> **COLLECTED MATERIAL**:
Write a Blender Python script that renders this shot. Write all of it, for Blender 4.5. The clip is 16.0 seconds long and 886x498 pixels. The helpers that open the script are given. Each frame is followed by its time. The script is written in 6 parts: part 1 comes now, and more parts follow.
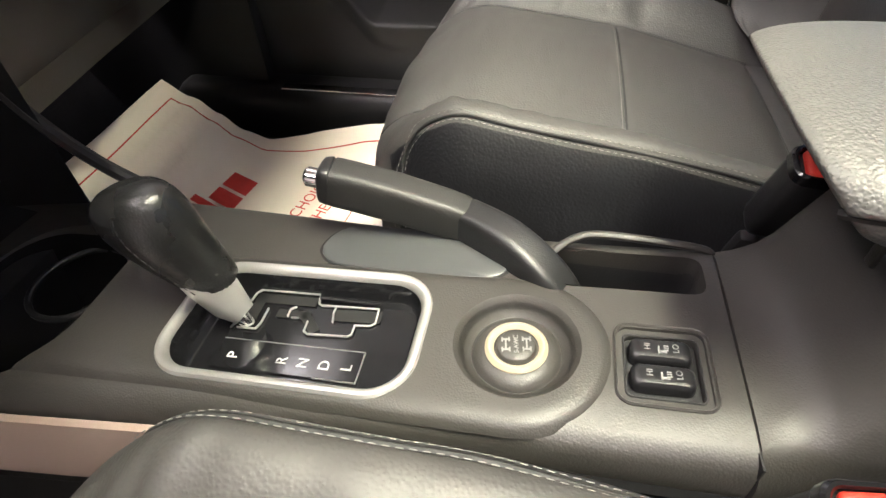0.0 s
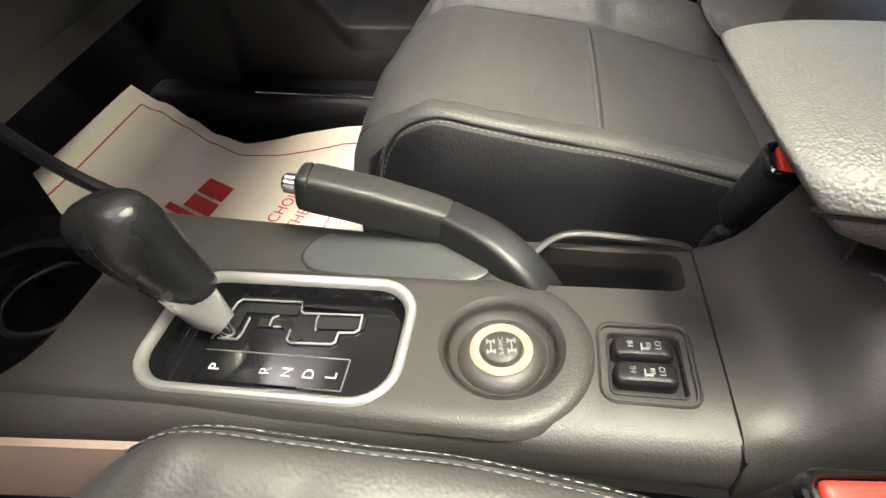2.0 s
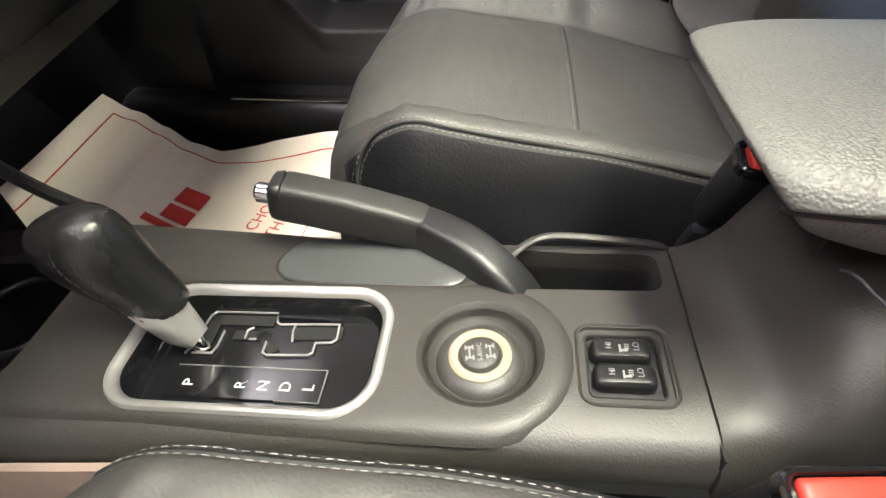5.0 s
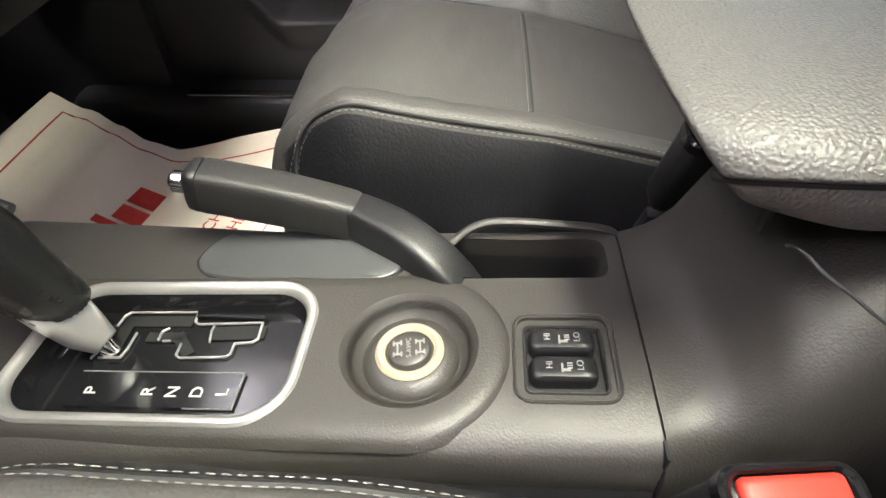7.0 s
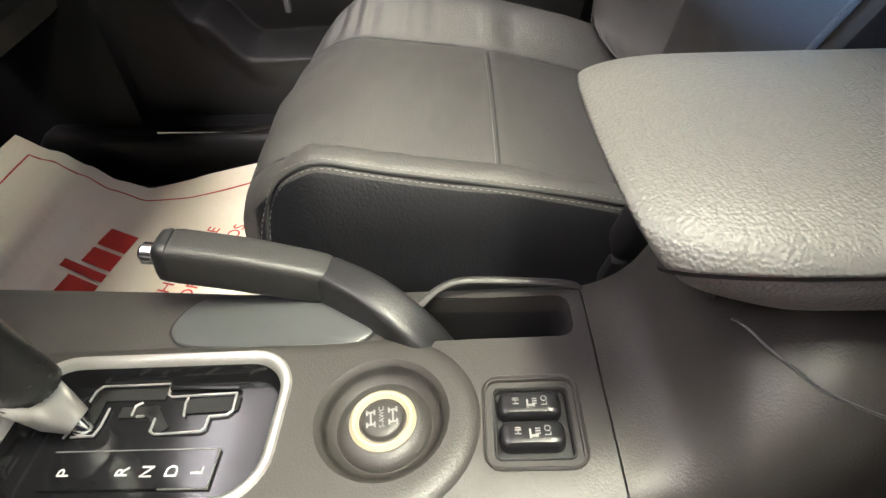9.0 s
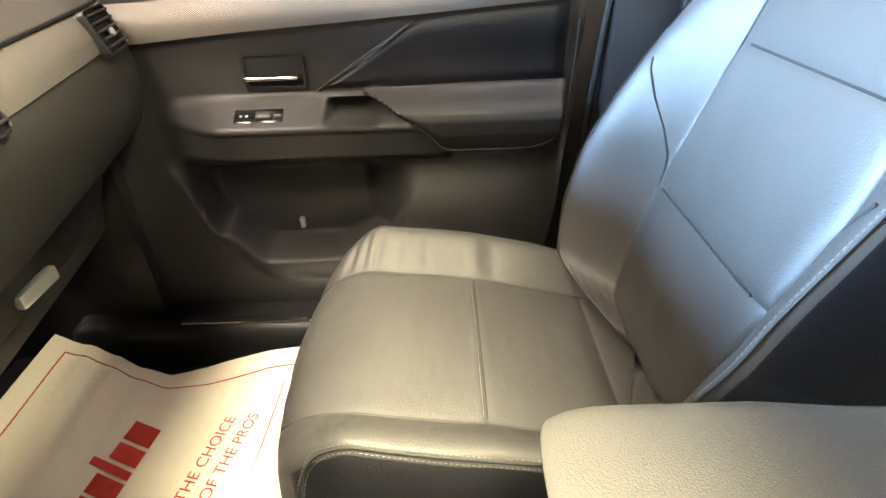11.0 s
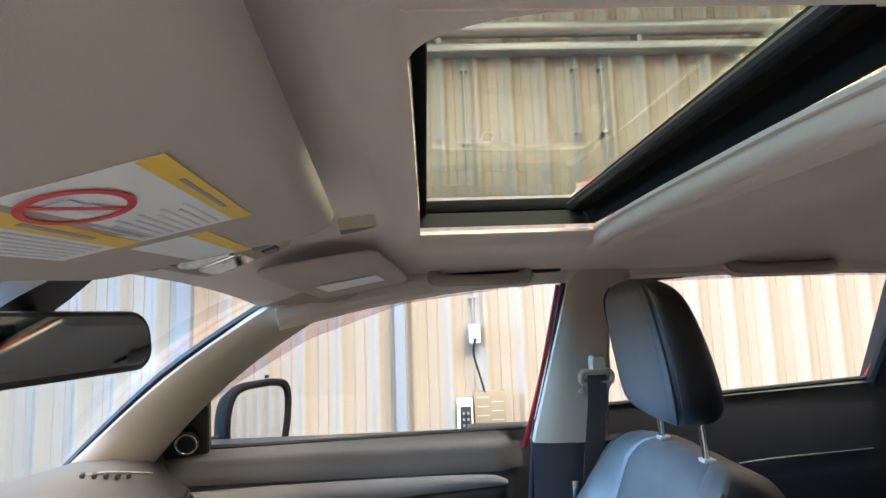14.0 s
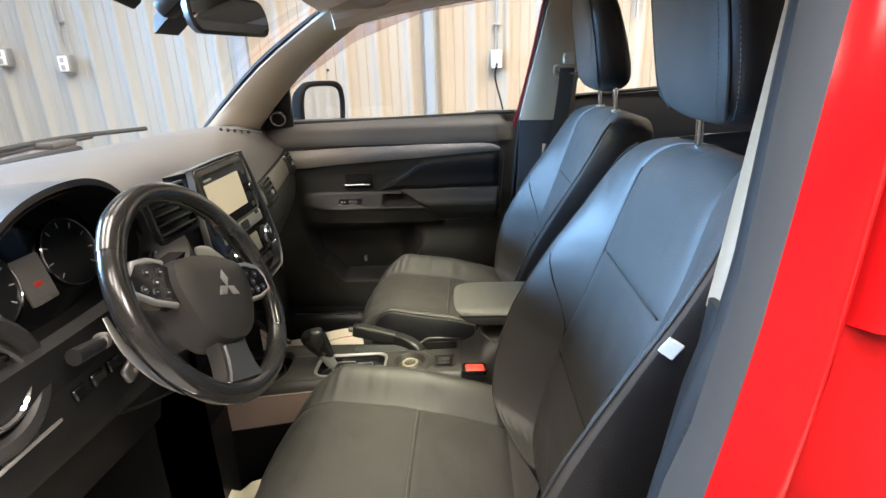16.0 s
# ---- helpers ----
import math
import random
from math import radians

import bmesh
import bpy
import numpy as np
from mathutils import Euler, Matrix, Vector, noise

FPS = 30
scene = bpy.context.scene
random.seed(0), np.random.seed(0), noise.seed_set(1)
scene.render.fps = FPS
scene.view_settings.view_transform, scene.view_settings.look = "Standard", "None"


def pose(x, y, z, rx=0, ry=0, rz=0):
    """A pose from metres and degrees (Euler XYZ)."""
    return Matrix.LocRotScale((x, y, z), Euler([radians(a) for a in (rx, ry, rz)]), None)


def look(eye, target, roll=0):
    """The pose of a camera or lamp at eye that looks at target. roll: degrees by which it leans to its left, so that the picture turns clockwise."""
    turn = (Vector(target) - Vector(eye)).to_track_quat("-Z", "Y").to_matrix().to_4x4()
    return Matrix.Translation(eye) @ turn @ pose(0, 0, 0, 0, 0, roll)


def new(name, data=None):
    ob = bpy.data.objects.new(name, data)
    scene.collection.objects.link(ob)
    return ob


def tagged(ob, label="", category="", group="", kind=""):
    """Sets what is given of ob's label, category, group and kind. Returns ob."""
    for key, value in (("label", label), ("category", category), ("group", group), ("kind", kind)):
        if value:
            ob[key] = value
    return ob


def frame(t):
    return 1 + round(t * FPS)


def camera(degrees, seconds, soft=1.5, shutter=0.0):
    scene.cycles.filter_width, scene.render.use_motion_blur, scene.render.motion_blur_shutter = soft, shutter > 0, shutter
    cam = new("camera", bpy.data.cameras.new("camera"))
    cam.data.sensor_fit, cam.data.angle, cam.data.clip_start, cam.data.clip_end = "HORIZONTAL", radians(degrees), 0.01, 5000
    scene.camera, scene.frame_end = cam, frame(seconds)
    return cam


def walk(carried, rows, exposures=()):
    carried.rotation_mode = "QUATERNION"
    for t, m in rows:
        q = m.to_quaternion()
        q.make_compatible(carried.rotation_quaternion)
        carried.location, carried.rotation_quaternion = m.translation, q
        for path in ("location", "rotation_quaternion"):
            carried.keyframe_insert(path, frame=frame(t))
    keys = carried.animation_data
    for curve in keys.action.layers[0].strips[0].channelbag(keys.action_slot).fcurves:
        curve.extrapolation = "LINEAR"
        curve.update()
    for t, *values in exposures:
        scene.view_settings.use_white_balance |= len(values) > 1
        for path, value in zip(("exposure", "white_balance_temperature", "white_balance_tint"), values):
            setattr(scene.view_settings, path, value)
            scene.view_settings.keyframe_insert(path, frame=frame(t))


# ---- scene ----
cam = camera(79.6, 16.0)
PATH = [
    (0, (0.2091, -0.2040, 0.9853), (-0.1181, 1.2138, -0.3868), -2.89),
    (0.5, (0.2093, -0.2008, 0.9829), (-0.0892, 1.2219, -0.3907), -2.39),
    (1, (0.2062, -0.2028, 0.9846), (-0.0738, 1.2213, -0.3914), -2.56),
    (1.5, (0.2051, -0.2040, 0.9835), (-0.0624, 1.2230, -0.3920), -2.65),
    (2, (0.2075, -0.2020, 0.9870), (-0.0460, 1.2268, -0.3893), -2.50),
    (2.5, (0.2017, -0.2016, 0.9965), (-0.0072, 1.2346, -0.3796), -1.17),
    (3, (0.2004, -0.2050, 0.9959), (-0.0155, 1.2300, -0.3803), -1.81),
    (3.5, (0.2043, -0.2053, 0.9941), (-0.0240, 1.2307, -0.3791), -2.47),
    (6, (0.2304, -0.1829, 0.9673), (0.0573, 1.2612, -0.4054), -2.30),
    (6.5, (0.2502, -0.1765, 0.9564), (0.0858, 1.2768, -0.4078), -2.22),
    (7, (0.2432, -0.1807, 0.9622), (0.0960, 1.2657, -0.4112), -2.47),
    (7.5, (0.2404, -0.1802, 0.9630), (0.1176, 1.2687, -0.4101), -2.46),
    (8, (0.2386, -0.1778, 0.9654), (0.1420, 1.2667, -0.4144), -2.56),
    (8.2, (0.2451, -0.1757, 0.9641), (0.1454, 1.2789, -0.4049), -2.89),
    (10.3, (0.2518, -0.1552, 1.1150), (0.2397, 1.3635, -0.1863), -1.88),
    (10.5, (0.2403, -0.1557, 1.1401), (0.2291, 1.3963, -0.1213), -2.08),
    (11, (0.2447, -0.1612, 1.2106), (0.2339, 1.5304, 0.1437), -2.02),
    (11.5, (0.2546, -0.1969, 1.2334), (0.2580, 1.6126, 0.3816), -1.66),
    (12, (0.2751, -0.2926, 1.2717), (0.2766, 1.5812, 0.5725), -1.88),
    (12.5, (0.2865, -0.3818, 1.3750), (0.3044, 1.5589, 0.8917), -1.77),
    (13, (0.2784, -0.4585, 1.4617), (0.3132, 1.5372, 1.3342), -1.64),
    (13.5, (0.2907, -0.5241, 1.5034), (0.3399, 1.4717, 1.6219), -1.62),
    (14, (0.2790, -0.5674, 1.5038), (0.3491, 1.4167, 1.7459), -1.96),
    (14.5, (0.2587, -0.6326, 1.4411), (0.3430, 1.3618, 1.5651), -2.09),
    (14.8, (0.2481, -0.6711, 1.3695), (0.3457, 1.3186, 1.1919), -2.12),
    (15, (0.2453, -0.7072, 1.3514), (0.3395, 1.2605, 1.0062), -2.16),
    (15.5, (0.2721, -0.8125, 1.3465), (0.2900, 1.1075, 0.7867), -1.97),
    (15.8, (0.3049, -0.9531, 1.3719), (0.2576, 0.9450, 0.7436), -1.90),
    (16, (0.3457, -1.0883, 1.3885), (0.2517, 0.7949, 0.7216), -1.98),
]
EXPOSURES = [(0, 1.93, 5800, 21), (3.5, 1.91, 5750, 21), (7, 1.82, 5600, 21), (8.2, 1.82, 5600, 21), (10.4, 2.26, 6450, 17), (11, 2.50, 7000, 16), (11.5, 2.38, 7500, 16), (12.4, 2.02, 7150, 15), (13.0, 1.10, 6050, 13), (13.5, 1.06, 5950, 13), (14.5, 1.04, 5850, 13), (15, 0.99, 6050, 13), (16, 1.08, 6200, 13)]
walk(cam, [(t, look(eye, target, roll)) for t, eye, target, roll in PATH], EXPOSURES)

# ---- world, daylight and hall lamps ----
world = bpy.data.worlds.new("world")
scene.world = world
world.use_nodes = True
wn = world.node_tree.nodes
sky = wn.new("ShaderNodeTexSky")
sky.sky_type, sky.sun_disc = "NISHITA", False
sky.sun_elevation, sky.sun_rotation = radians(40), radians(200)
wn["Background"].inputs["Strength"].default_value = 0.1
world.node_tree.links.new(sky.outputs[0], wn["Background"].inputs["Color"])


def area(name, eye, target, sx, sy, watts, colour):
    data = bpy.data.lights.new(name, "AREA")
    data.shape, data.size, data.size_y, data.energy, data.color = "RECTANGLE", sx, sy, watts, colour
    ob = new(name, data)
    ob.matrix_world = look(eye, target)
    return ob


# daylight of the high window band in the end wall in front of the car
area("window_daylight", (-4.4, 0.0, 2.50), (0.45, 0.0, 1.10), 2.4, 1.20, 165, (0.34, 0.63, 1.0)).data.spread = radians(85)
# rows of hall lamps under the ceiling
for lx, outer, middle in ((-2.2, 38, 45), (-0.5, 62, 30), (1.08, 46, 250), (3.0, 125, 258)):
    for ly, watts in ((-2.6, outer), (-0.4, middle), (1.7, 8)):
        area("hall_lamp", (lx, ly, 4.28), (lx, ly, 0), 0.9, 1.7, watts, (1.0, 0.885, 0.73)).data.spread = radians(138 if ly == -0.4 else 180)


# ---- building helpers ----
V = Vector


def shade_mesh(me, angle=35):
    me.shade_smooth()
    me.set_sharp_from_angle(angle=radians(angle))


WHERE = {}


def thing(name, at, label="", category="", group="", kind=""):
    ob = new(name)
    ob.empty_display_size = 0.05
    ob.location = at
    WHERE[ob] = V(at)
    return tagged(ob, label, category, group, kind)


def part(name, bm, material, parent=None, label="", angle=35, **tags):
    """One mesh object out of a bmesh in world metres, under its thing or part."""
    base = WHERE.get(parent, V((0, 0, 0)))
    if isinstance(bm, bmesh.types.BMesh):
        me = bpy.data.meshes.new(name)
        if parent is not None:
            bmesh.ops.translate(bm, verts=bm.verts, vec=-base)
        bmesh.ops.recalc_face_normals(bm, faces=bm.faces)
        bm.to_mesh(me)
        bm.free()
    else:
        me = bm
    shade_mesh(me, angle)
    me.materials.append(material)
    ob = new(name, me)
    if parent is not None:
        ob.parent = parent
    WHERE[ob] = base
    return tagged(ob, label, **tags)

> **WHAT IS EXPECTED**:
Starting at the top of the listing above, reproduce each line up to and including the one with "scene.render.fps = FPS"; omit the pictures.

> **FINAL ANSWER**:
Write a Blender Python script that renders this shot. Write all of it, for Blender 4.5. The clip is 16.0 seconds long and 886x498 pixels. The helpers that open the script are given. Each frame is followed by its time. The script is written in 6 parts: part 1 comes now, and more parts follow.
0.0 s
2.0 s
5.0 s
7.0 s
9.0 s
11.0 s
14.0 s
16.0 s
# ---- helpers ----
import math
import random
from math import radians

import bmesh
import bpy
import numpy as np
from mathutils import Euler, Matrix, Vector, noise

FPS = 30
scene = bpy.context.scene
random.seed(0), np.random.seed(0), noise.seed_set(1)
scene.render.fps = FPS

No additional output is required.